Scotland’s top police officer was forced to apologise to MSPs for missing a factual error in a report he had accused journalists of not reading properly just minutes earlier.
Sir Stephen House, chief constable of Police Scotland, dismissed coverage of an Audit Scotland publication that highlighted issues within the single force.
However, he said sorry to Holyrood’s public audit committee after raising a “factual error” in the document surrounding the number of divisional commanders when Labour MSP Ken Macintosh pointed out that, had Sir Stephen read the report properly during the fact-check stage, he could have had it corrected.
Sir Stephen also admitted police are filling in for redundant or retired civilian support staff on a daily basis, but again insisted there is no official policy to replace the hundreds of staff leaving under Police Scotland’s cost-cutting drive with frontline officers.

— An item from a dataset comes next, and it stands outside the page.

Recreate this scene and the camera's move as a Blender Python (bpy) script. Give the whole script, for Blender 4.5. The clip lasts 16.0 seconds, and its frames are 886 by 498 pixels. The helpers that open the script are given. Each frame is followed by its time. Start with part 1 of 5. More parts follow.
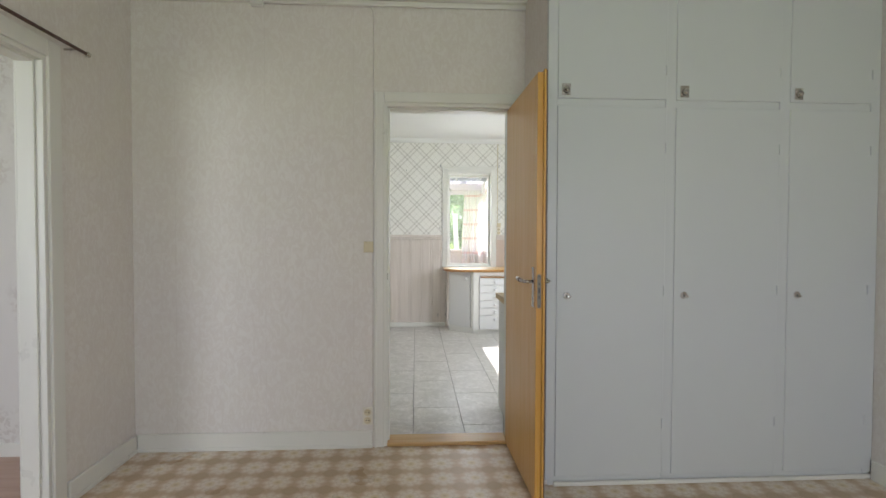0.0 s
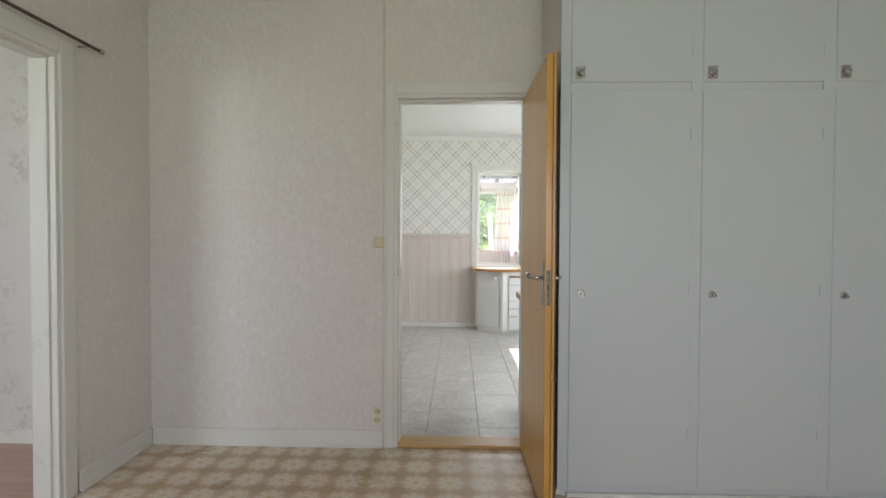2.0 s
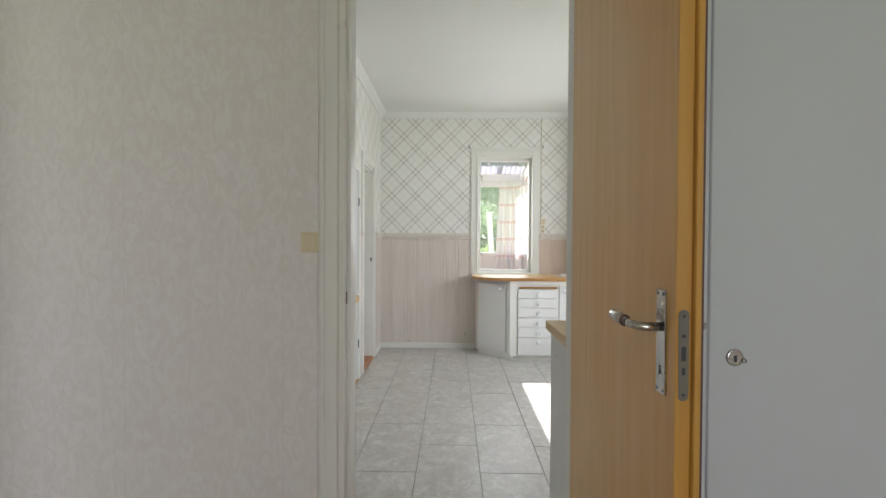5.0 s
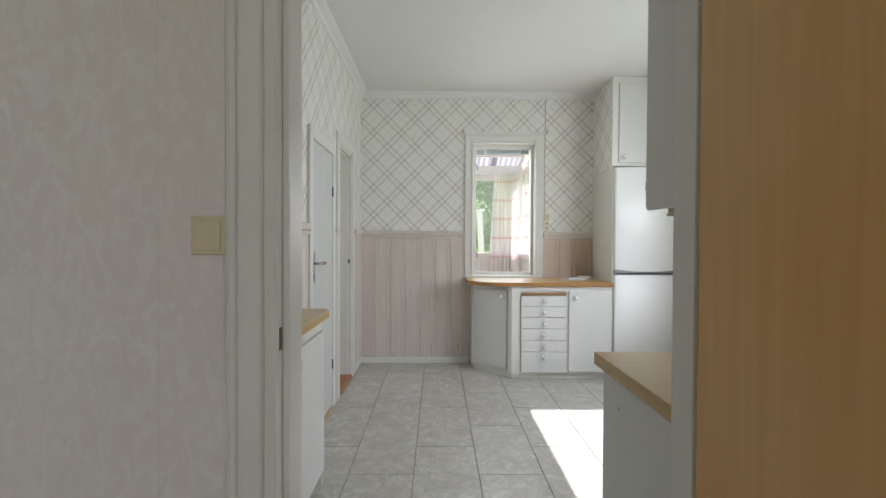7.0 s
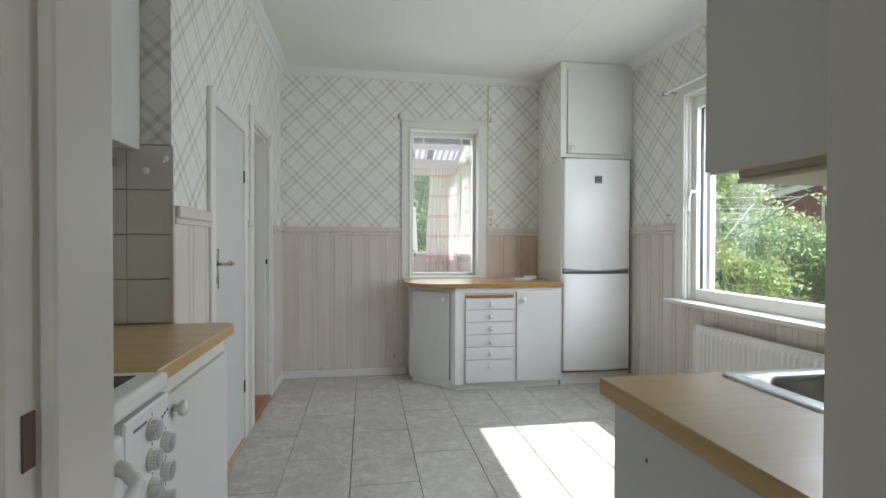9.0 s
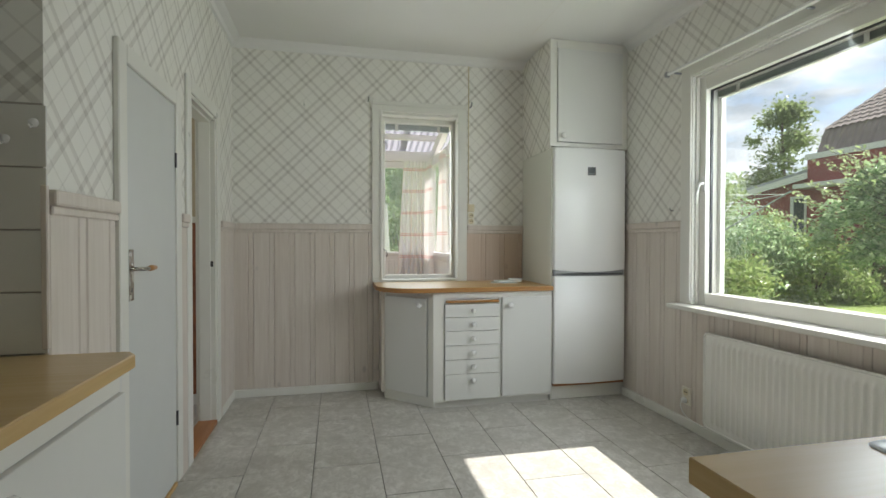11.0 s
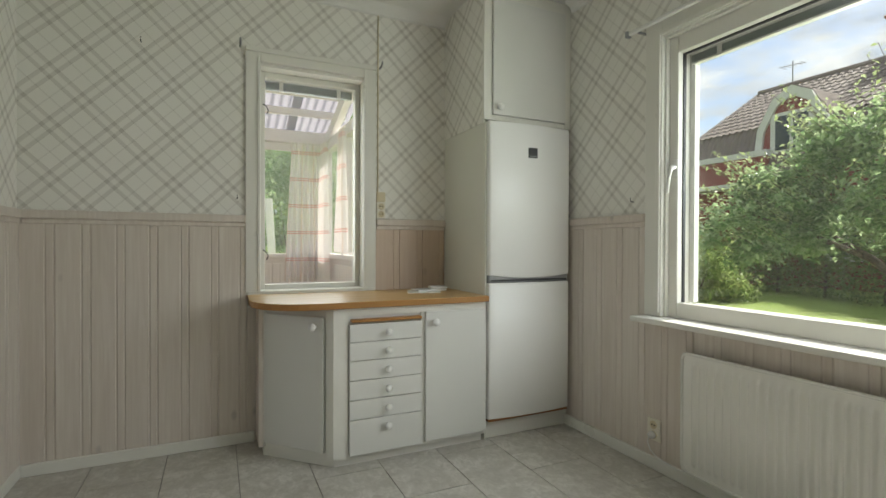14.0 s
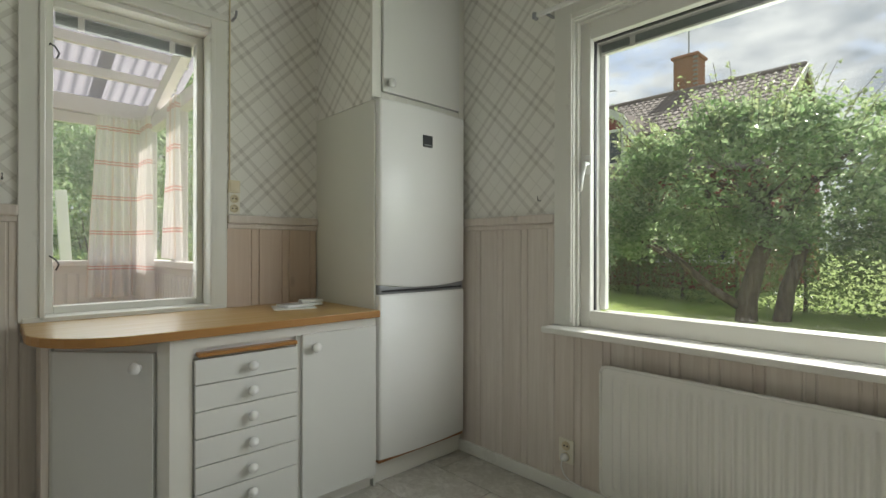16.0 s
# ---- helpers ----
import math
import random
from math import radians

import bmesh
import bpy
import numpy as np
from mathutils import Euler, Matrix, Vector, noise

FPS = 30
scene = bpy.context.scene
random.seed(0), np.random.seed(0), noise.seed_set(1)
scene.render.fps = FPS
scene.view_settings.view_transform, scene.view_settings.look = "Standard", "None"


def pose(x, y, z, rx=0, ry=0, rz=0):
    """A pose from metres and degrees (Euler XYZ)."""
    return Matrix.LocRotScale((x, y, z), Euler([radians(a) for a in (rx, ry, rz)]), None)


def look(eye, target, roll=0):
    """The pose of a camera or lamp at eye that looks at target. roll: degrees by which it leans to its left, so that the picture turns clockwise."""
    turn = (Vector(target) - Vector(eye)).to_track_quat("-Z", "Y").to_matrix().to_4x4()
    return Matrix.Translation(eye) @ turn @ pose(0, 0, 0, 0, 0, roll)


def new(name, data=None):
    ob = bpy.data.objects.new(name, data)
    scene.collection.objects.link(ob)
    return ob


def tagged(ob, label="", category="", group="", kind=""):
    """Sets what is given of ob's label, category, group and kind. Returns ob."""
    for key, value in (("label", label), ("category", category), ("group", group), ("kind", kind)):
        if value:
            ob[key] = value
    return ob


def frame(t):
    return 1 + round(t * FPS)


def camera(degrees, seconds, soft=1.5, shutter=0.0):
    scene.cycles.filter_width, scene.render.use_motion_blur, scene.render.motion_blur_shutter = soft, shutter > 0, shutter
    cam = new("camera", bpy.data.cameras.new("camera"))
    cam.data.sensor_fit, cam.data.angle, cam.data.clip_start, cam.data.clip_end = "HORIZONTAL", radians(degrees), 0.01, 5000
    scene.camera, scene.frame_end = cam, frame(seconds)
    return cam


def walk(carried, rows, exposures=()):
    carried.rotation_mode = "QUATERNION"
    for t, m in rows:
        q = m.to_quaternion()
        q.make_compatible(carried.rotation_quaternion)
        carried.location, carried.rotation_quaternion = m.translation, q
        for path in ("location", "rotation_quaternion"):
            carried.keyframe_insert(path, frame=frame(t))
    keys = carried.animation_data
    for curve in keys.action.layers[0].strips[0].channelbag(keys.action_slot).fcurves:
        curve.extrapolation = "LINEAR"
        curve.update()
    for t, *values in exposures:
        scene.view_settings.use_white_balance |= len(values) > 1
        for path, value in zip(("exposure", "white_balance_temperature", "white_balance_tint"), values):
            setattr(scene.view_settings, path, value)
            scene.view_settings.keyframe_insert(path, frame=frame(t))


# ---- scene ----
cam = camera(84.8, 16.0)
PATH = [
    (0, (0.212, 0.220, 1.299), (0.323, 2.217, 1.251), 0.2),
    (0.5, (0.273, 0.172, 1.295), (0.282, 2.171, 1.248), 0.25),
    (1, (0.336, 0.168, 1.287), (0.285, 2.167, 1.241), 0.25),
    (1.5, (0.362, 0.197, 1.275), (0.309, 2.195, 1.234), 0.25),
    (2, (0.393, 0.322, 1.261), (0.333, 2.320, 1.219), 0.27),
    (2.5, (0.410, 0.540, 1.264), (0.349, 2.539, 1.223), 0.28),
    (3, (0.416, 0.756, 1.258), (0.363, 2.755, 1.223), 0.28),
    (3.5, (0.424, 0.967, 1.249), (0.375, 2.966, 1.217), 0.27),
    (4, (0.427, 1.183, 1.249), (0.378, 3.182, 1.218), 0.28),
    (4.5, (0.411, 1.405, 1.249), (0.366, 3.404, 1.217), 0.3),
    (5, (0.389, 1.638, 1.244), (0.347, 3.638, 1.212), 0.3),
    (7.5, (0.291, 2.500, 1.219), (0.378, 4.498, 1.188), 0.3),
    (8, (0.268, 2.612, 1.205), (0.460, 4.602, 1.178), 0.3),
    (8.5, (0.259, 2.737, 1.201), (0.535, 4.717, 1.175), 0.22),
    (9, (0.269, 2.859, 1.195), (0.585, 4.834, 1.170), 0.15),
    (11.5, (0.340, 3.481, 1.192), (0.813, 5.424, 1.164), 0.13),
    (12, (0.379, 3.645, 1.191), (0.896, 5.577, 1.164), 0.17),
    (12.5, (0.421, 3.780, 1.189), (0.952, 5.708, 1.158), 0.15),
    (13, (0.442, 3.930, 1.178), (1.030, 5.841, 1.152), 0.18),
    (13.5, (0.452, 4.073, 1.176), (1.144, 5.949, 1.153), 0.2),
    (14, (0.446, 4.202, 1.165), (1.288, 6.016, 1.148), 0.2),
    (14.5, (0.437, 4.354, 1.154), (1.425, 6.093, 1.143), 0.2),
    (15, (0.464, 4.496, 1.147), (1.569, 6.163, 1.146), 0.2),
    (15.5, (0.488, 4.626, 1.145), (1.715, 6.205, 1.150), 0.17),
    (16, (0.504, 4.752, 1.163), (1.875, 6.208, 1.163), 0.1),
]
EXPOSURES = [(0.0, 1.50, 6180, 14), (3.0, 1.44, 6150, 14), (5.0, 1.29, 6200, 14), (7.5, 0.95, 6100, 14), (9.0, 0.86, 5980, 12), (11.5, 0.54, 6480, 7), (12.5, 0.50, 6620, 6), (14.5, 0.39, 6720, 6), (16.0, 0.26, 6650, 6)]
walk(cam, [(t, look(eye, target, roll)) for t, eye, target, roll in PATH], EXPOSURES)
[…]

He said: “For accuracy, of course it happens on a daily ongoing basis, but it’s not part of a plan to do that at this moment in time.”
The Scottish Police Authority (SPA), the force’s watchdog, said the Scottish Government’s commitment to retaining 1,000 extra police officers with no compulsory redundancies will make necessary police cost-cutting “hugely challenging”.
Police have received 2,000 applications for voluntary redundancy from their 7,500 police staff roll, with 330 from control rooms, according to SPA chairman Vic Emery.
But Sir Stephen said he is confident the £1.1 billion of savings requested by the Government by 2026 can be achieved and confirmed they are focusing heavily on “non-people” solutions.